Tell my husband to come to the phone at once. Yes, it's an emergency."
     
    Unable to sit down or relax, J. D. went to the windows of the ER
lobby to watch the evening traffic roll by. If Sable had to be admitted, he'd
have to post an armed officer outside her room. Hell, he'd stay and guard her
himself—maybe when she regained consciousness, she'd be more in a mood to talk
to him.
    "Was that your wife you brought in?" a gentle voice
asked.
    J. D. turned to see a middle-aged woman standing next to him. She
had on a faded housedress and looked tired, but her smile was sympathetic. What
she'd asked him finally registered—she thought Sable was his wife.
    Something twisted in his gut. "No, ma'am. She's... a
friend."
    "Well, don't you worry. This here's a good hospital."
She nodded toward the treatment rooms. "My husband's in there now. He
gobbles down two of my po'boys at lunchtime; then he says he's having chest pains."
    Her tone was amused but he could see the worry in her eyes.
"Maybe it's nothing serious."
    "Indigestion, most like. He'll blame it on the peppers and
onions, like always." She laughed at herself. "I keep telling that
man he's got to stop eating so much and so fast, but does he listen to
me?"
    He smiled a little. "Hard for a man to do when his wife's a
good cook."
    "I suppose." She eyed him. "Your girl looked like
she bumped her head real bad—you all get in an accident?"
    "No, ma'am. She fell." He looked back through the
window. "I tried to catch her, but I didn't get there in time." All
he seemed to do was try to catch Sable while she slipped through his fingers.
    A nurse called out a name, and the woman patted his arm.

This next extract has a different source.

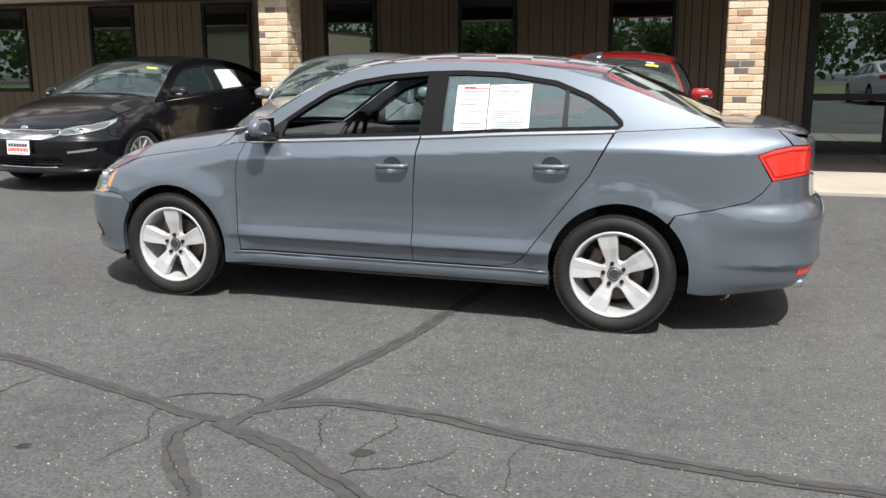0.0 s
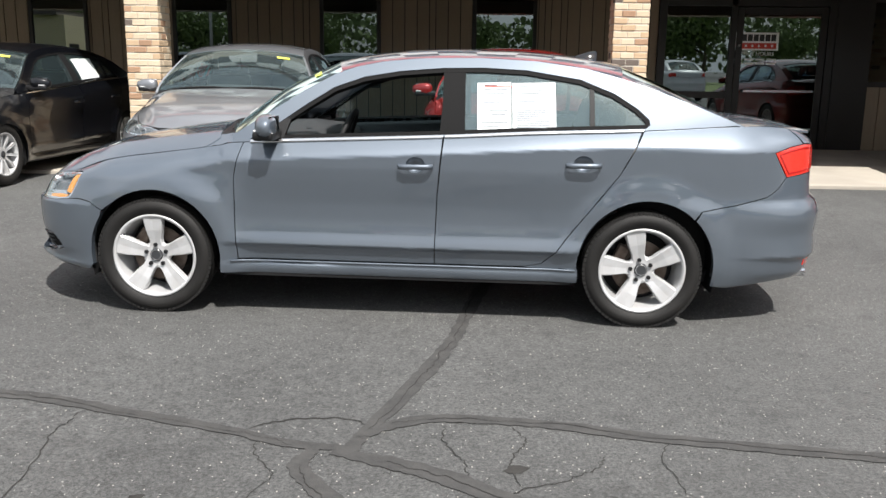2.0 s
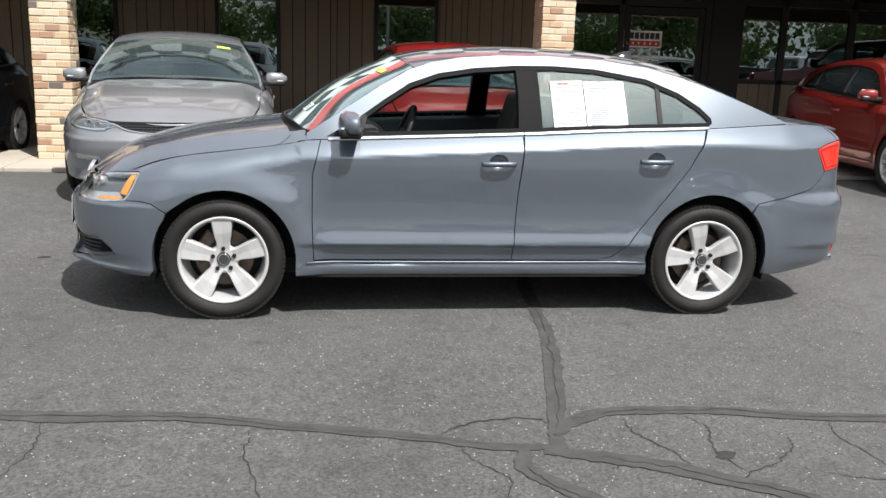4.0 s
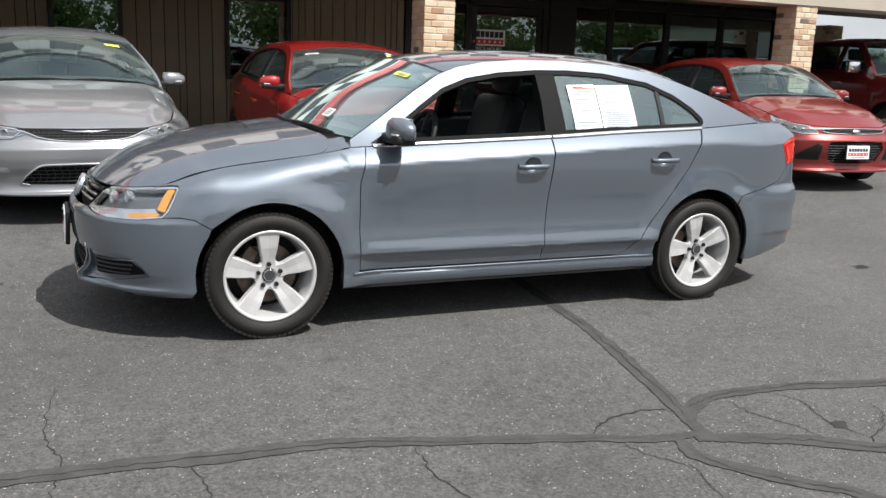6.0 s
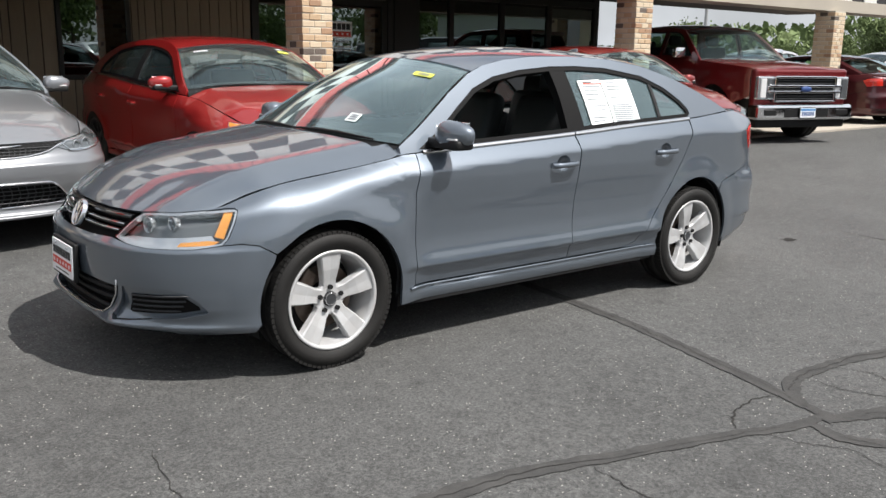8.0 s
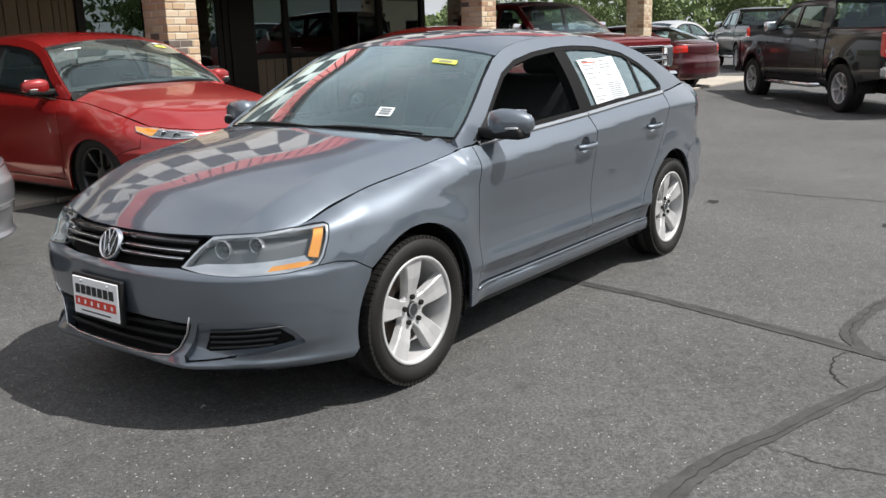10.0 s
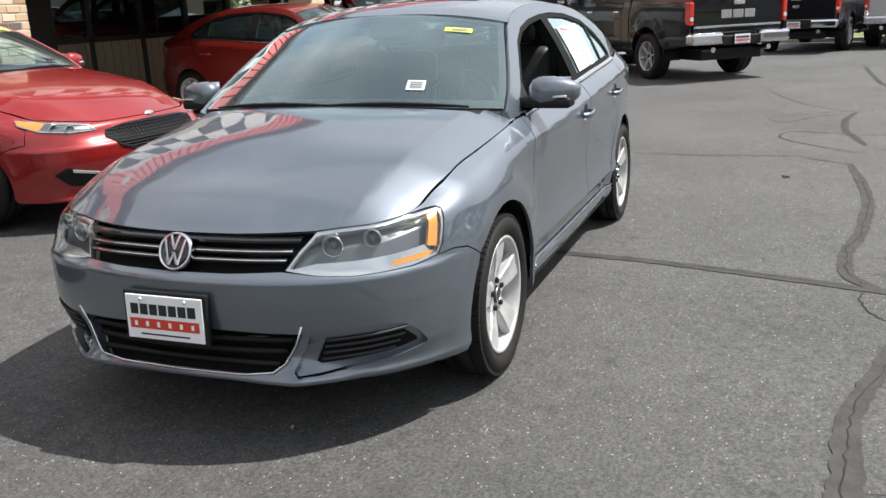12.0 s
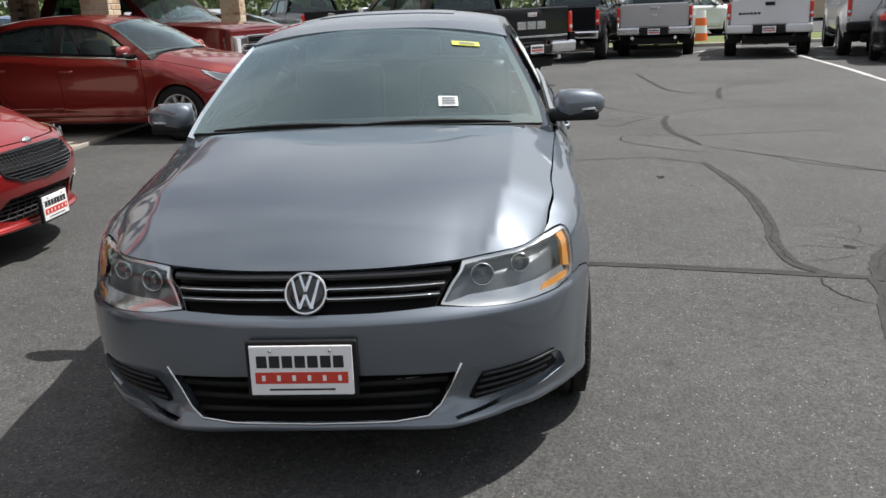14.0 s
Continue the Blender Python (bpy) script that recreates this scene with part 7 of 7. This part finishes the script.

"That's me. Don't you fret, son. You just take care of her now, and she'll
be fine." She walked over to the nurse, then laughed and accompanied her
back to the treatment rooms.
    J. D.'s attention strayed to a figure in a lab coat and scrubs
talking to an old man outside. It was a woman, but her back was to him. A stray
shaft of light broke through the gathering storm clouds, making her red hair
blaze like dark fire.
    That can't be—
    He swore as he ran for the exit, but the driver of the sedan
blocked his path.
    "Watch where the hell you're going!"
    "Sorry." J. D. paused long enough to steady the old man
before trotting outside.
    Sable was already behind the wheel of the sedan and
backing out. She'd not only faked him out; she was ditching him.